To read something on the screen? I notice doing this especially in an older movie, where there is a newspaper large enough. I’ll pause, and make out the headlines, etc… Sometimes I’ll do the same if it’s in a big city, 1950s, to read the movie title on the marquee, and just signs in general - wondering what they sold, if some companies are around today, etc…
More and more, since my old eyes are getting worse and worse.
Yes, absolutely. TV shows, too. I always hope the newspaper articles, etc. will be plot-relevant and not just filler text. Occasionally, they even are. I’d like to give a shout-out here to an old kid’s show called So Weird - they were very good about having actual text (sometimes including information you woulnd’t find out until later episodes) and attention to detail in those sort of props.
For background stuff - occasionally, but not that often.
Two words: Buster Scruggs.
Before and after each story, the Coen brothers show the beginning or end of the scene printed in an antique book. Functions as an intro and an epilog if you pause.
It’d be annoying if I were watching with someone else, so I control myself, and don’t hunt for easter eggs in the background of scenes then.
I forgot to mention prices – especially gas, which usually have a big sign on the corner for the viewer to see, but also inside the store. I’ll use the inflation calculator to compare, just like I do when I hear about a guy getting $10 a day for labor.
Sometimes you have to. The gags are so dense in many scenes in who Framed Roger Rabbit (especially in the Toon Town segments) that the only way to get them all is to pause frequently and look around.
My favotite is the crash scene that Eddie Valiant (Bob Hoskins) finds himself in when he arrives in Toon Town. Incredibly complex scene. One of the trucks is market “Acme OverUsed Gag” ---- Not merely “Used Gags”. They’re OVER-Used Gags. Later on, in the alley, there are signs warning “Watch out for Falling Anvils” and an advertisement for “Porky’s All-Beef Sausage”. Think about it*.
*It’s sort of the natural complement to the picture hanging on the wall in the original “Three Little Pigs” cartoon from Disney in which there’s a picture on the wall showing “Father” – only t’s a link sausage.
Yes, but more TV shows than movies. “The Good Place” has a lot of background sight gags, and that’s a show that I pause a lot.
I’ll pause a movie or TV show when they’re handling money. I like seeing if they’re using real cash or movie prop money. Sometimes the fake money looks really fake, and other times it’s very close to the real thing.

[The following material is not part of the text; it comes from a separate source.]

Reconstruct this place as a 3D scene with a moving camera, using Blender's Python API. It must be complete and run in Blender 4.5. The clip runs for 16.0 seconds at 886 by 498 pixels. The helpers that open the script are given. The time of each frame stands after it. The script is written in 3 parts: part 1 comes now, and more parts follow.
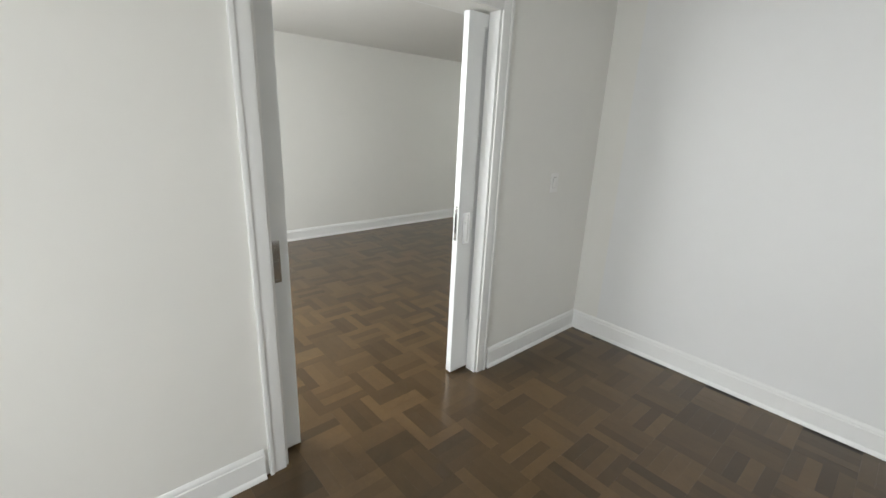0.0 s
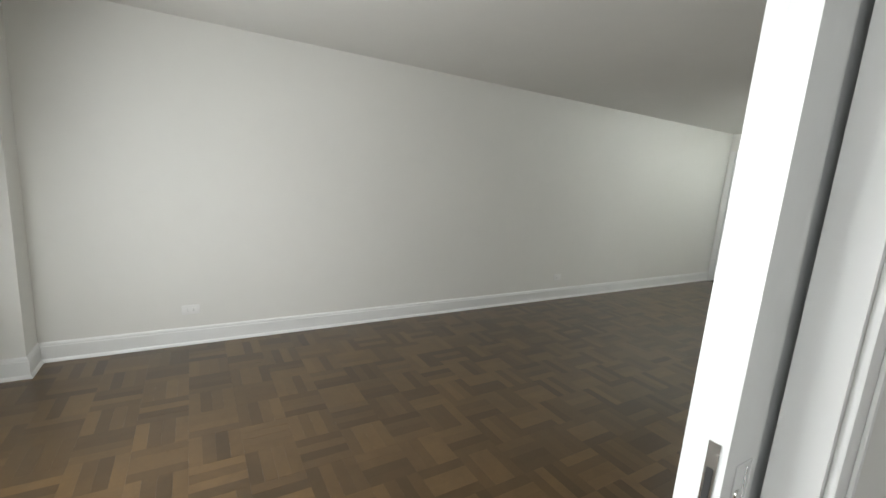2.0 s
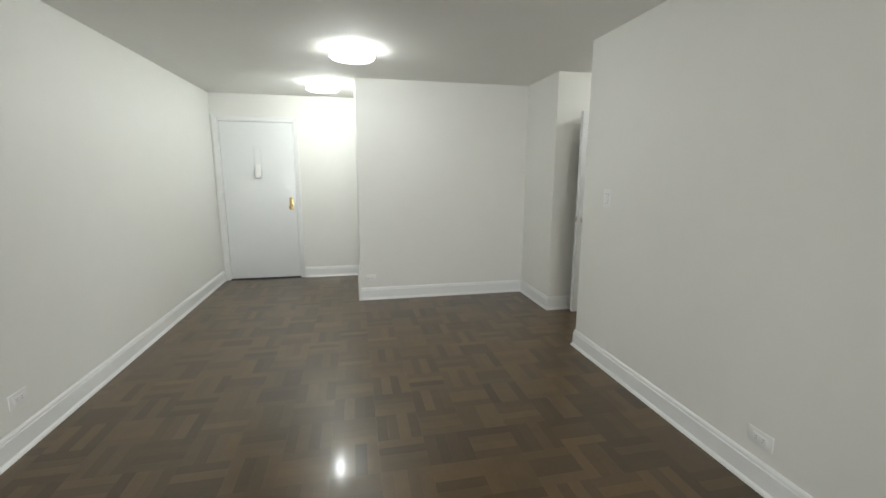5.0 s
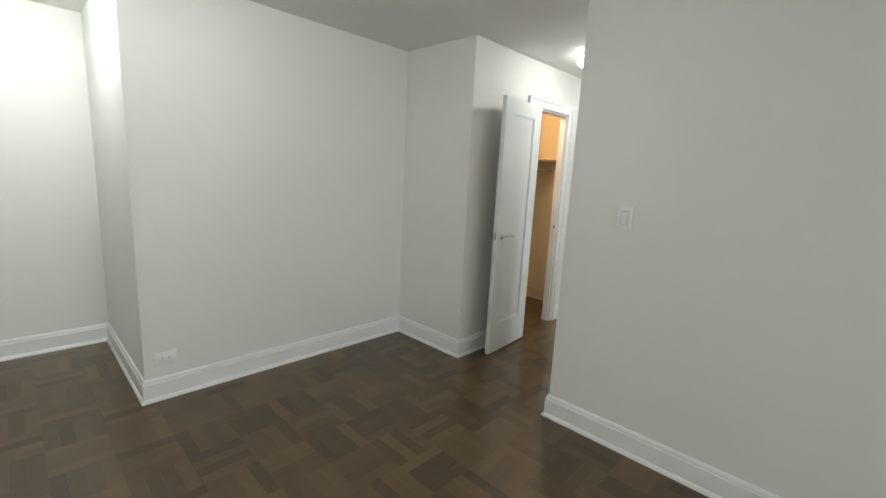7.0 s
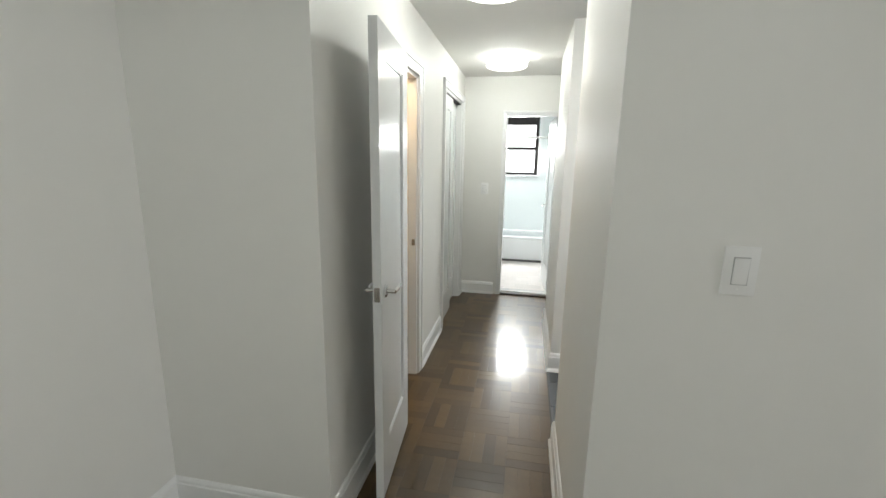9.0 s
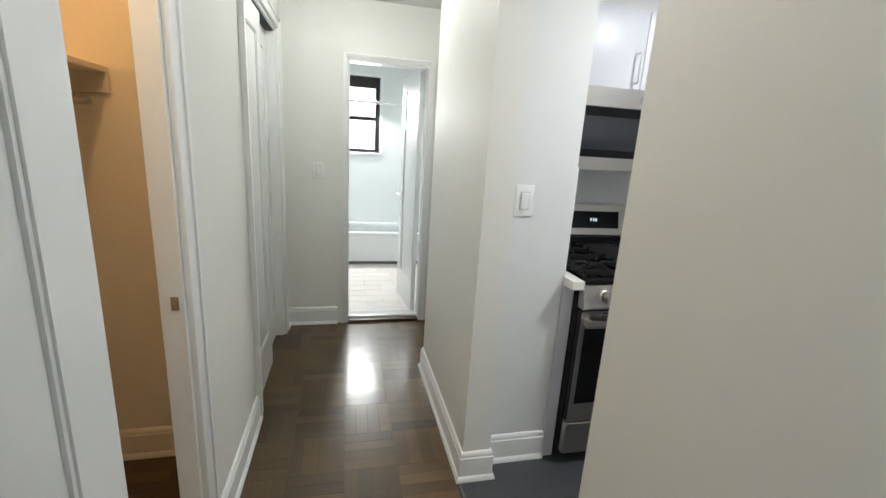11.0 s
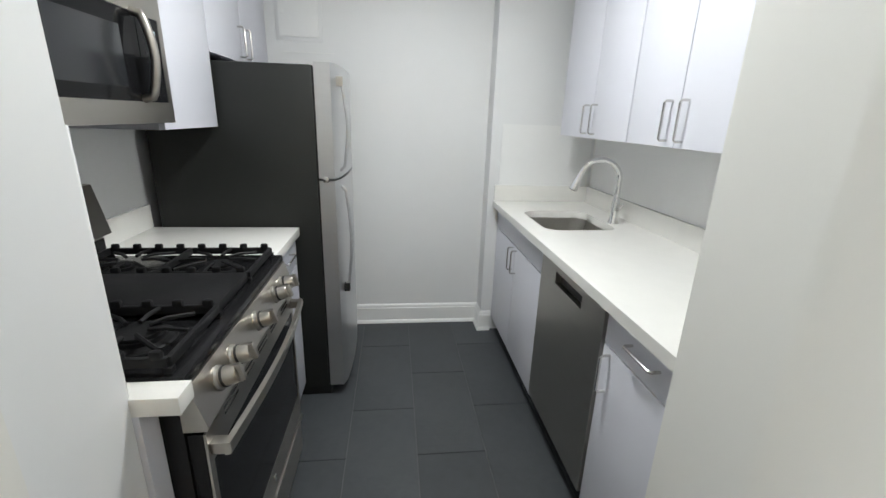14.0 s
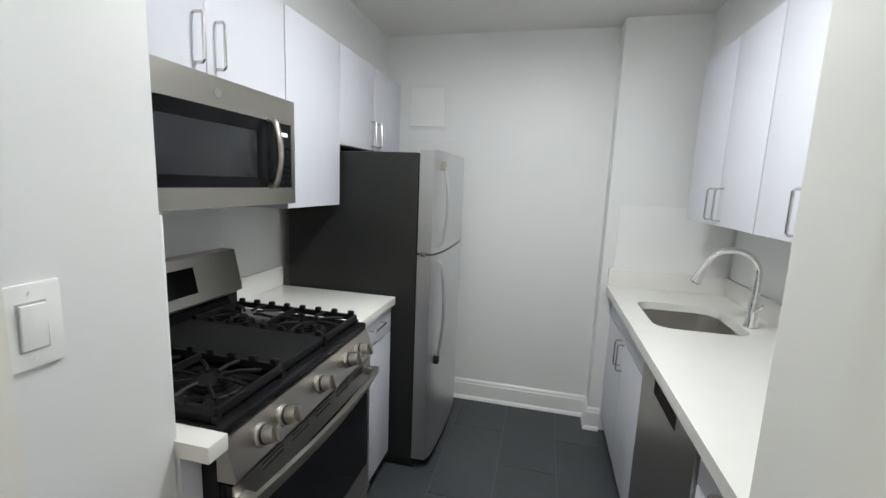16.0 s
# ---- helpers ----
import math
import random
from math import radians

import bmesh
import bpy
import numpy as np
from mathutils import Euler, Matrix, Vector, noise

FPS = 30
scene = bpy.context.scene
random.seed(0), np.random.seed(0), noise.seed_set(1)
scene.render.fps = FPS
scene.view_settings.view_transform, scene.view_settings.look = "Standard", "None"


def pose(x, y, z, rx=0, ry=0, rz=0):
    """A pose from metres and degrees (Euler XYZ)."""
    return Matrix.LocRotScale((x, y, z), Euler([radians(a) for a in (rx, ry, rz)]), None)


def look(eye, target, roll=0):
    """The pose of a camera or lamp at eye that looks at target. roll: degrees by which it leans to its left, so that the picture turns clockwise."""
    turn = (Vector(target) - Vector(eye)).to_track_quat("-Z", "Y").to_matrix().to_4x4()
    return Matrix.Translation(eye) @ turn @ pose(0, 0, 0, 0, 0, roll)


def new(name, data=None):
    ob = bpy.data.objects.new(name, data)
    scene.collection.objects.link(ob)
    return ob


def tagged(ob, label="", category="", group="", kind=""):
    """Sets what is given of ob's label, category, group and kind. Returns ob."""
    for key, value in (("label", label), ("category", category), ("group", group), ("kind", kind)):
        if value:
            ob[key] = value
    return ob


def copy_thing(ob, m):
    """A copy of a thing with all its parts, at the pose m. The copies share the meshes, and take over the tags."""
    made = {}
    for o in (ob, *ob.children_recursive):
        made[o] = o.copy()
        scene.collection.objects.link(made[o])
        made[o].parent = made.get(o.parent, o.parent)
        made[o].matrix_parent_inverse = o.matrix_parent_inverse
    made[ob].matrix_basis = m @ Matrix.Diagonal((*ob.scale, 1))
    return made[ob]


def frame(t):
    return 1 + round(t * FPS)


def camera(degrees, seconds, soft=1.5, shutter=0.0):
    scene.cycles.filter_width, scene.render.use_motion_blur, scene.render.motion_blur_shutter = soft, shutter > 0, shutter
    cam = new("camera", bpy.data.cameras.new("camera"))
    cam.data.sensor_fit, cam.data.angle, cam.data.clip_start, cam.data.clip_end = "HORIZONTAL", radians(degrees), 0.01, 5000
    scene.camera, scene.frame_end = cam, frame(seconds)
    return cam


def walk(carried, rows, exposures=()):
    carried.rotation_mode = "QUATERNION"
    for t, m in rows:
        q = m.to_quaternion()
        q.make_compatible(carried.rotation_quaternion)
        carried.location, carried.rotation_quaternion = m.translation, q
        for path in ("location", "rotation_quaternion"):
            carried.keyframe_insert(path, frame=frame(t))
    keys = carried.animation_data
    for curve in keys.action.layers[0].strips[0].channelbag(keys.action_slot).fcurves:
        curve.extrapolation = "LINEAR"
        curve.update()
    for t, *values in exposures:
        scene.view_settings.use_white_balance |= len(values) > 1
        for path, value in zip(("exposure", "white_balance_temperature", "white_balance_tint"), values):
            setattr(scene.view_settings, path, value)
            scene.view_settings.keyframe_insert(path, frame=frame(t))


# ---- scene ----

I’ll also pause if they’re using coins, such as in an old western or historical show. It’s hilarious when a show has Abraham Lincoln spend an Indian Head penny, which was introduced in 1877.
About 1985 or so, the local PBS station used to run a show about news around the world. I don’t recall much about it, but the last ten seconds were screen shots of the English version of Pravda, about half a second per page. You were to record it on your VCR and pause the tape to read it. It was pretty cool back in the pre-Internet era.
I also look at strteet signs and see if I can find the location on Googlemaps. See how much the location has changed.
I like seeing the new headlines with all the old stories running underneath. Things like “Tax Code Under Fire.”
I sometimes pause to look at clocks. A few directors like to have clocks reading 4:20 as an “in joke”.
Is it just me, or did EVERYTHING back in the day cost a simple coin.
I also noticed when a guy walks into a bar and buys something, he’s never told the cost.
I also zoom and enhance, too.
All the time. Shows like Community have a lot of gags on the whiteboard in the study room and other places.
On a related note, I saw this article a few days ago. Interestingly, the story seems get repeated every couple years.
https://reelrundown.com/film-industry/Same-newspaper-prop-in-different-movies
I’ll hit the pause button whenever I see a newspaper now.
Looking at the trivia on IMDB shows that many people do.
Gorbachev sings sings tractors! Turnips! Buttocks!
Yeah, all the time, especially when they show newspapers and computer screens.
Me, too. I do that when I watch Spenser: For Hire, filmed in Boston in the late Eighties.
BoJack Horseman is also full of joke signs, not to mention a lot of joke action going on in the background.
One of the things that bugs me are inconsistent clocks. Like, two people are having a conversation in an OTS shot, and one of them is showing a clock behind. With each cut to him/her, the clock is different, depending on which take they used. For Og’s sake, if you can’t be assed to remove the clock from the shot, unplug the damn thing.
To get to the OP’s question, I do, but not generally on the first pass through a movie so as not to disturb the flow of the narrative – unless it looks like an Important Clue. On the second watching, or umpteenth for an old favorite, yeah, I read newspaper stories, look at old posters, catch background bits – you name it.